Treasury yields turn lower, as 10-year bond auction results in `outstanding demand’, but remain near one month high


Longer-end Treasury yields slipped Wednesday after an auction of $41 billion in 10-year notes produced healthy demand but yields mostly remain near one month highs with signs U.S. inflation may be moderating but at a 29 year high.

What yields are doing
  • The 10-year Treasury note yield
    TMUBMUSD10Y,
    1.332%
    was at 1.324%, compared with 1.342% at 3 p.m. Eastern Time on Tuesday. Yields for debt rise as prices fall.

  • The 30-year Treasury bond yields
    TMUBMUSD30Y,
    1.995%
    1.990%, versus 1.984% a day ago.

  • The 2-year Treasury note
    TMUBMUSD02Y,
    0.212%
    was yielding 0.221%, compared with 0.236% on Tuesday.

On Tuesday, the 10-year and 30-year Treasury yields had hit their highest yields since July 14, while the 2-year touched its highest since July 13, based on 3 p.m. levels, according to Dow Jones Market Data.

What’s driving the market?

A $41 billion auction in 10-year Treasury notes produced a bid-to-cover ratio that was the highest since May 2020, as indirect bidders took down 77.2% of the sale, according to Jefferies LLC economists Thomas Simons and Aneta Markowska. They said the results of that auction were “one for the record books.”

The auction reversed Wednesday’s earlier rise in the 10-year yield, which came after a Labor Department report showed the rate of inflation for the 12 months ended in July remaining at a 20-year high of 5.4% for the second straight month.

Meanwhile, the consumer price index climbed 0.5% on a month-over-month basis last month, but was down from 0.9% in June and matched the expectations of economists surveyed by The Wall Street Journal.

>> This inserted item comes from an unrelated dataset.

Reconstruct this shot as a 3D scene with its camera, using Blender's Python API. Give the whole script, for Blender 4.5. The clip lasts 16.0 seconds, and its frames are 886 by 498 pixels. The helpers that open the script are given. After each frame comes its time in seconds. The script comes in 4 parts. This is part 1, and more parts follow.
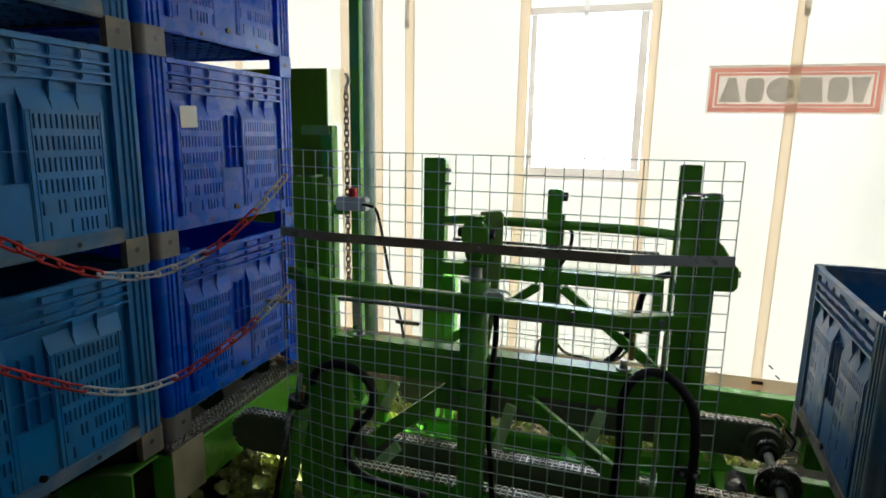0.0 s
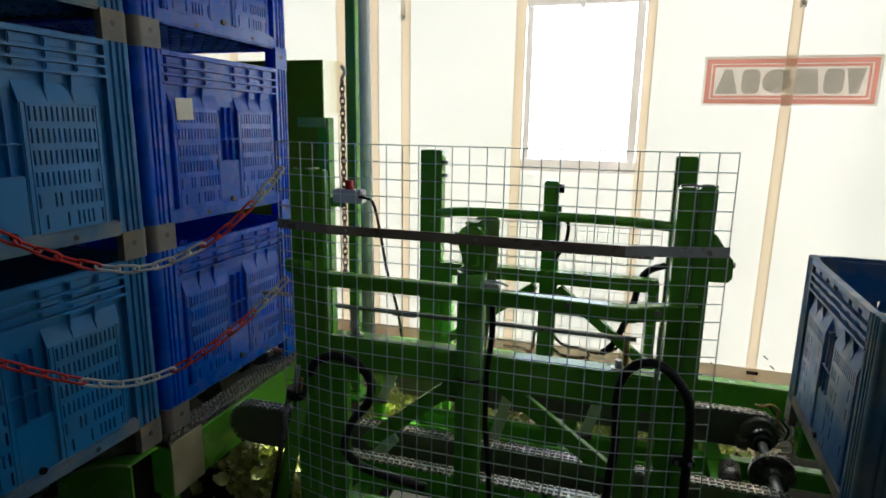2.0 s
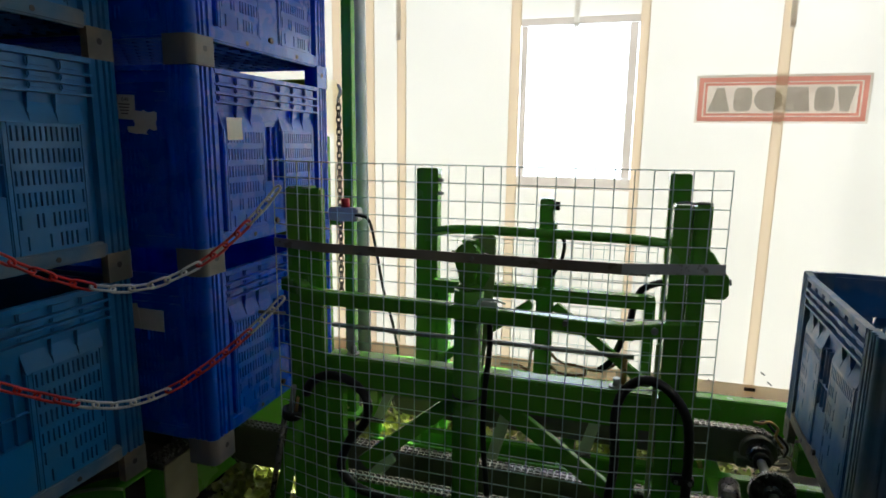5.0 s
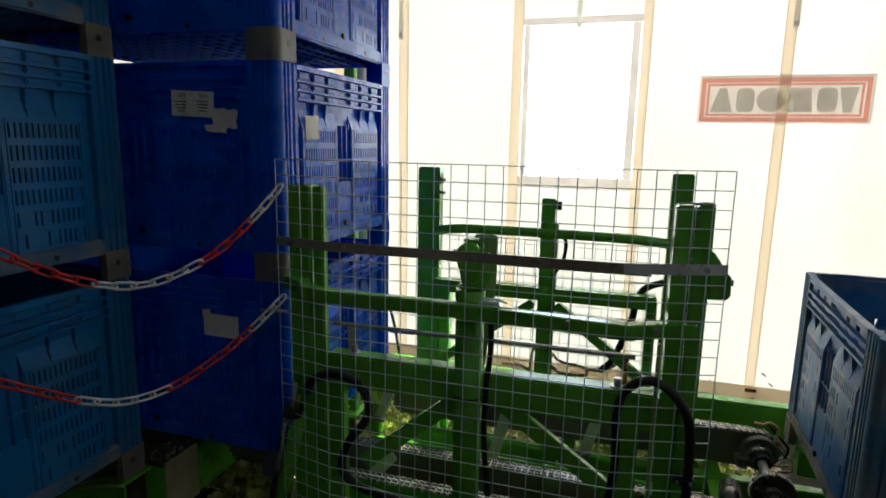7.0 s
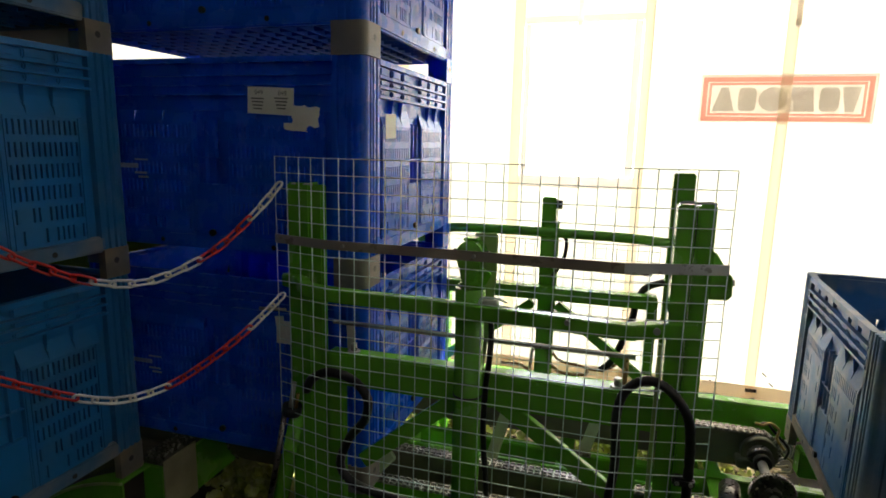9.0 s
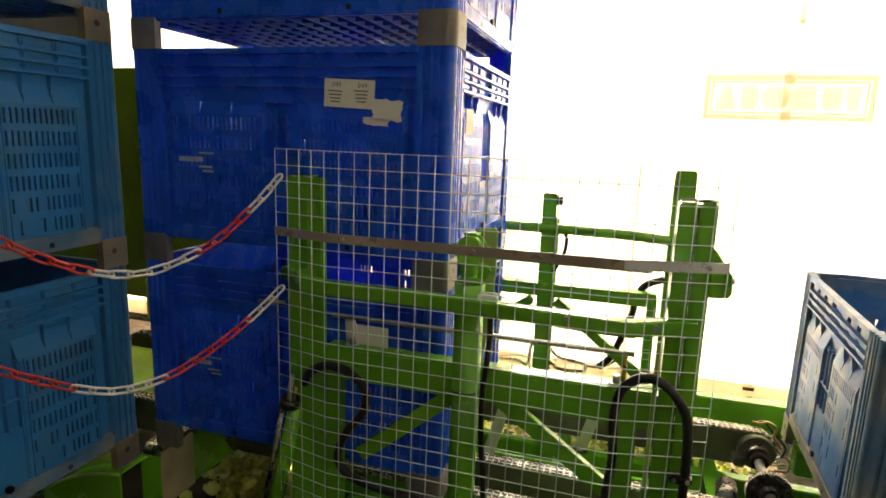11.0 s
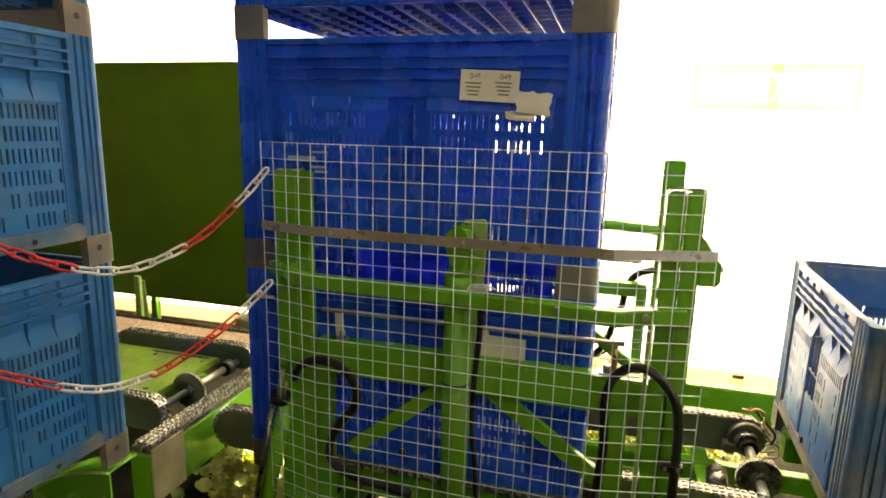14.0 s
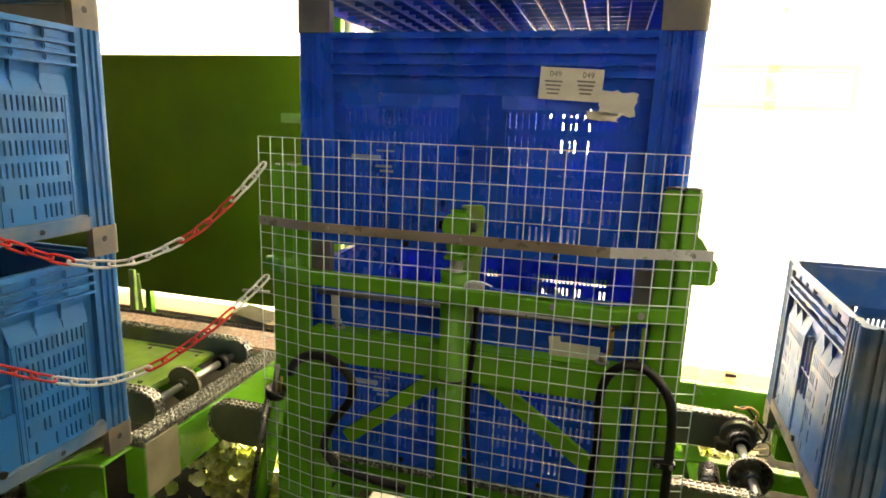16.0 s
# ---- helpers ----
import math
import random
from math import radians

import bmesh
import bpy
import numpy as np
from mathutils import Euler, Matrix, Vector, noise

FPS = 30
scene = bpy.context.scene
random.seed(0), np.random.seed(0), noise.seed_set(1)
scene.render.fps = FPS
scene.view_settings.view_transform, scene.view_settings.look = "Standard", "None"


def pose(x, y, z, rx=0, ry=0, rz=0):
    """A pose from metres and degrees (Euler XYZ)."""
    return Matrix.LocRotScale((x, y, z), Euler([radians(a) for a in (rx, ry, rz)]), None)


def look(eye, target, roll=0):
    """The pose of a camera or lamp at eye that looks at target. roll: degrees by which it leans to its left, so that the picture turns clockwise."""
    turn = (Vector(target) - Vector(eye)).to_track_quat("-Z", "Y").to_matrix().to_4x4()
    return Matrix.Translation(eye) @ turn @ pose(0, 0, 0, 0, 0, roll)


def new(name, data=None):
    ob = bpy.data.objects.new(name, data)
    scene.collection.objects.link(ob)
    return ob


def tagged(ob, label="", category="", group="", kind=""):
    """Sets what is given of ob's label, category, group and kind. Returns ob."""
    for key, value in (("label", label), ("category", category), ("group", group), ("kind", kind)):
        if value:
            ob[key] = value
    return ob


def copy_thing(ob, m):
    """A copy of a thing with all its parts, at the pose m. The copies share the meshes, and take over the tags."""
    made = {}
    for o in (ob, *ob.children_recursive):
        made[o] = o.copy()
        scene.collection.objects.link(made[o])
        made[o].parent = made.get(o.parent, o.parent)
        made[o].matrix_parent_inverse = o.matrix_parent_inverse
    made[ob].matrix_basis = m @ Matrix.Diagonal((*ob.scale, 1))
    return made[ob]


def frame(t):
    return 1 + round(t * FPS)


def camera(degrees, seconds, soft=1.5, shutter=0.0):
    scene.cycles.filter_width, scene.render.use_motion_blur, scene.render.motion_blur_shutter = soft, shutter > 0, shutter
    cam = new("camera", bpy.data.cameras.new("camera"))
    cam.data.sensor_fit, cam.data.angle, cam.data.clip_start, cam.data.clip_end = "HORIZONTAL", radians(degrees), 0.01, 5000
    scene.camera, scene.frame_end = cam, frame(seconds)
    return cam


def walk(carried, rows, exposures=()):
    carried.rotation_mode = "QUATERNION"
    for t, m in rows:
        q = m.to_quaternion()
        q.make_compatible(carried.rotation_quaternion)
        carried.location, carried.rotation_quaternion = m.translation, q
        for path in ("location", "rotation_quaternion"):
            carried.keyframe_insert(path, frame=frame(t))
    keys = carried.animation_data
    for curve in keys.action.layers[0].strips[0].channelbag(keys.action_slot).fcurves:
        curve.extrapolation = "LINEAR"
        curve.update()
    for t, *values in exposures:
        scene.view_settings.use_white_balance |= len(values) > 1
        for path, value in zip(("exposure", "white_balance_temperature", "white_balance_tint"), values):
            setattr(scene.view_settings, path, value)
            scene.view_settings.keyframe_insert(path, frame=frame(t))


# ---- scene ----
cam = camera(74.2, 16.0, soft=1.7)
walk(cam, (
    (0, look((0.000, -0.000, 1.820), (-1.167, 3.748, 1.049), 1.03)),
    (0.5, look((0.003, -0.003, 1.821), (-1.169, 3.742, 1.046), 1.45)),
    (1, look((0.001, -0.005, 1.820), (-1.172, 3.735, 1.024), 1.46)),
    (1.5, look((0.001, -0.006, 1.820), (-1.152, 3.734, 0.992), 1.01)),
    (2, look((0.002, -0.007, 1.820), (-1.140, 3.738, 0.998), 0.94)),
    (2.5, look((0.004, -0.010, 1.821), (-1.123, 3.753, 1.069), 0.32)),
    (3, look((0.005, -0.014, 1.823), (-1.075, 3.778, 1.146), 0.33)),
    (3.5, look((0.004, -0.012, 1.824), (-1.065, 3.785, 1.162), 0.46)),
    (4, look((0.001, -0.009, 1.824), (-1.088, 3.779, 1.143), 0.60)),
    (6.5, look((-0.002, -0.007, 1.824), (-1.138, 3.761, 1.108), 0.83)),
    (7, look((-0.003, -0.008, 1.823), (-1.132, 3.763, 1.110), 1.05)),
    (7.5, look((-0.003, -0.003, 1.824), (-1.131, 3.766, 1.106), 1.01)),
    (8, look((-0.004, 0.000, 1.823), (-1.134, 3.766, 1.087), 1.00)),
    (8.5, look((-0.004, -0.000, 1.822), (-1.144, 3.764, 1.089), 1.08)),
    (9, look((-0.004, 0.001, 1.822), (-1.135, 3.769, 1.099), 1.27)),
    (11.5, look((-0.007, 0.008, 1.819), (-1.135, 3.768, 1.052), 2.03)),
    (12, look((-0.008, 0.011, 1.818), (-1.155, 3.765, 1.050), 1.45)),
    (12.5, look((-0.007, 0.012, 1.818), (-1.125, 3.775, 1.050), 1.51)),
    (13, look((-0.004, 0.013, 1.817), (-1.080, 3.788, 1.052), 1.51)),
    (13.5, look((-0.002, 0.013, 1.816), (-1.057, 3.792, 1.037), 1.58)),
    (14, look((-0.001, 0.016, 1.814), (-1.068, 3.787, 1.016), 1.43)),
    (14.5, look((-0.002, 0.017, 1.814), (-1.068, 3.787, 1.011), 1.49)),
    (15, look((-0.002, 0.010, 1.815), (-1.050, 3.786, 1.010), 1.74)),
    (15.5, look((-0.004, 0.010, 1.816), (-1.036, 3.790, 1.010), 1.88)),
    (16, look((-0.005, 0.011, 1.815), (-1.038, 3.787, 0.994), 2.10)),
), exposures=((0, 1.85, 5780, 4), (3.0, 1.7, 5780, 6), (4.2, 1.7, 5780, 6), (6.5, 1.85, 5820, 5), (7.5, 2.0, 6000, 5), (8.5, 2.35, 6400, 6), (9.2, 2.62, 6900, 8), (11.3, 3.92, 8700, 10), (12.5, 4.28, 9200, 10), (15.2, 4.52, 9200, 9), (16.0, 4.52, 8800, 9)))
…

The closely watched measure of inflation that omits volatile food and energy — the so-called core price index — rose 0.3%, below expectations for a 0.4% gain, and the 12-month rate decelerated to 4.3% from 4.5%, which was a 29-year high.

Meanwhile, Kansas City Federal Reserve President Esther George said Wednesday the time has come to end the central bank’s bond-buying program. Her remarks follow those of Chicago Fed President Charles Evans, who said late Tuesday that he was not yet ready to support announcing a tapering of bond purchases in September, as some of his colleagues have argued for in recent days.

What analysts are saying
  • “The outstanding demand for the 10yr auction today reinforces our view that yields will fall in the coming weeks during August,” Tom di Galoma, managing director of rates trading at Seaport Global Holdings, said in a note. “The last weeks of August usually sees good demand for Treasury securities and we believe this August is no exception. The 10yr yield held our buy level of 1.40/1.35% and with the 30yr coming tomorrow will give investors another chance to buy a dip.”

  • “We expected that the recent volatility and the possibility that regular auction participants had been stopped out would lead to a sloppy bid and a tail,” Simons and Markowska of Jefferies wrote in a note. “Frankly, it is hard to be more wrong. We were expecting a similarly sloppy result for tomorrow’s bond auction, but clearly we need to reassess that view.”

  • “The more moderate inflation print may allow investors to feel comfortable buying the recent dip in Treasuries, particularly in the 5y part of the curve as there is little rush for the Fed to hike rates quickly,” TD Securities strategists Jim O’Sullivan, Oscar Munoz, and others wrote in a note. “We expect 5y TIPS BEs to remain elevated despite the weaker print as the carry profile for August and September remains extremely positive.”

  • “The July increases in the headline Consumer Price Index and the core CPI were comparatively tame considering what we’ve seen the past few months as the low bar of year-ago comparisons drops out,” Greg McBride, chief financial analyst at Bankrate.com, wrote in a note. “Even though the Federal Reserve’s preferred inflation metric is not the Consumer Price Index, don’t expect today’s numbers to quiet the calls for the Fed to dial back crisis-era actions for fear of stoking further price increases. The ‘transitory or sustained’ debate will nonetheless continue.”